Directions for this task: Give the material once more, word for word, without any images.

Data section:
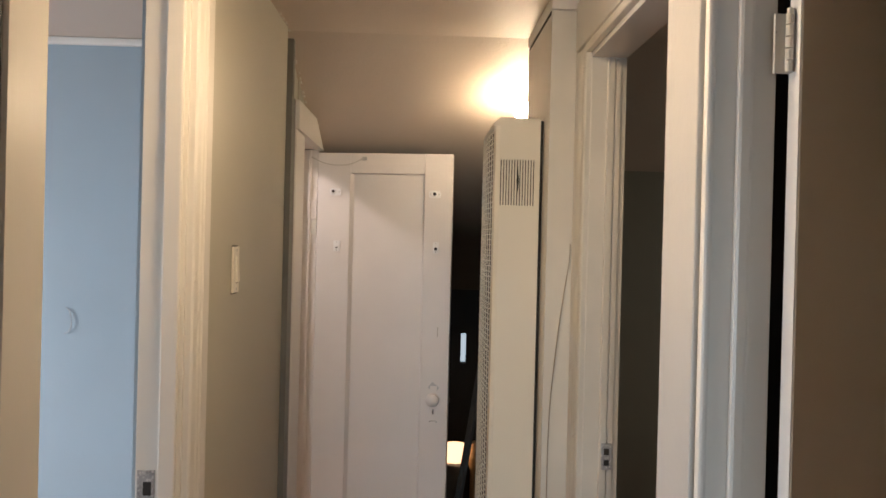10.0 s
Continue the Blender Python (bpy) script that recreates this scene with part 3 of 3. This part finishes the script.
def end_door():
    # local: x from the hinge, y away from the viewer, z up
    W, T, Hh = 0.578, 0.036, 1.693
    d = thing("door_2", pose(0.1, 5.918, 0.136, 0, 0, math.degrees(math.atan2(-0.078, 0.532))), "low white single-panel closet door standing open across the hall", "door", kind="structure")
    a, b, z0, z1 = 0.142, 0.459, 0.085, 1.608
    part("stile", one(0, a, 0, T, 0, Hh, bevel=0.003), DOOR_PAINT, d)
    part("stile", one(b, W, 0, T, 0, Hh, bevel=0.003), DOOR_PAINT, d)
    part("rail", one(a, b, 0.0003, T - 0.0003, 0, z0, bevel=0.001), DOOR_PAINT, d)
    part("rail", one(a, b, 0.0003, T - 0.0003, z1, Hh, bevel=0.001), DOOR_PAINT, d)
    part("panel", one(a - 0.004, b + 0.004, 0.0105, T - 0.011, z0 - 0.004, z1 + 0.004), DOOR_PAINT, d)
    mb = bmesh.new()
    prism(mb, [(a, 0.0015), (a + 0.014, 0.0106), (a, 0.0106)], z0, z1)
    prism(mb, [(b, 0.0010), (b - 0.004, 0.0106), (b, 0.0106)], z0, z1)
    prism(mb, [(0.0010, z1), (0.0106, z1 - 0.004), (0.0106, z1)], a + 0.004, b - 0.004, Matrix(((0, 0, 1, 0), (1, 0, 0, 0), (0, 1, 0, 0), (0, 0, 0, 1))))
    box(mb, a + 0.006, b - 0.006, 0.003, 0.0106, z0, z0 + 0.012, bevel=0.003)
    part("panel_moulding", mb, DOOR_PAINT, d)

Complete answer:
10.0 s
Continue the Blender Python (bpy) script that recreates this scene with part 3 of 3. This part finishes the script.
def end_door():
    # local: x from the hinge, y away from the viewer, z up
    W, T, Hh = 0.578, 0.036, 1.693
    d = thing("door_2", pose(0.1, 5.918, 0.136, 0, 0, math.degrees(math.atan2(-0.078, 0.532))), "low white single-panel closet door standing open across the hall", "door", kind="structure")
    a, b, z0, z1 = 0.142, 0.459, 0.085, 1.608
    part("stile", one(0, a, 0, T, 0, Hh, bevel=0.003), DOOR_PAINT, d)
    part("stile", one(b, W, 0, T, 0, Hh, bevel=0.003), DOOR_PAINT, d)
    part("rail", one(a, b, 0.0003, T - 0.0003, 0, z0, bevel=0.001), DOOR_PAINT, d)
    part("rail", one(a, b, 0.0003, T - 0.0003, z1, Hh, bevel=0.001), DOOR_PAINT, d)
    part("panel", one(a - 0.004, b + 0.004, 0.0105, T - 0.011, z0 - 0.004, z1 + 0.004), DOOR_PAINT, d)
    mb = bmesh.new()
    prism(mb, [(a, 0.0015), (a + 0.014, 0.0106), (a, 0.0106)], z0, z1)
    prism(mb, [(b, 0.0010), (b - 0.004, 0.0106), (b, 0.0106)], z0, z1)
    prism(mb, [(0.0010, z1), (0.0106, z1 - 0.004), (0.0106, z1)], a + 0.004, b - 0.004, Matrix(((0, 0, 1, 0), (1, 0, 0, 0), (0, 1, 0, 0), (0, 0, 0, 1))))
    box(mb, a + 0.006, b - 0.006, 0.003, 0.0106, z0, z0 + 0.012, bevel=0.003)
    part("panel_moulding", mb, DOOR_PAINT, d)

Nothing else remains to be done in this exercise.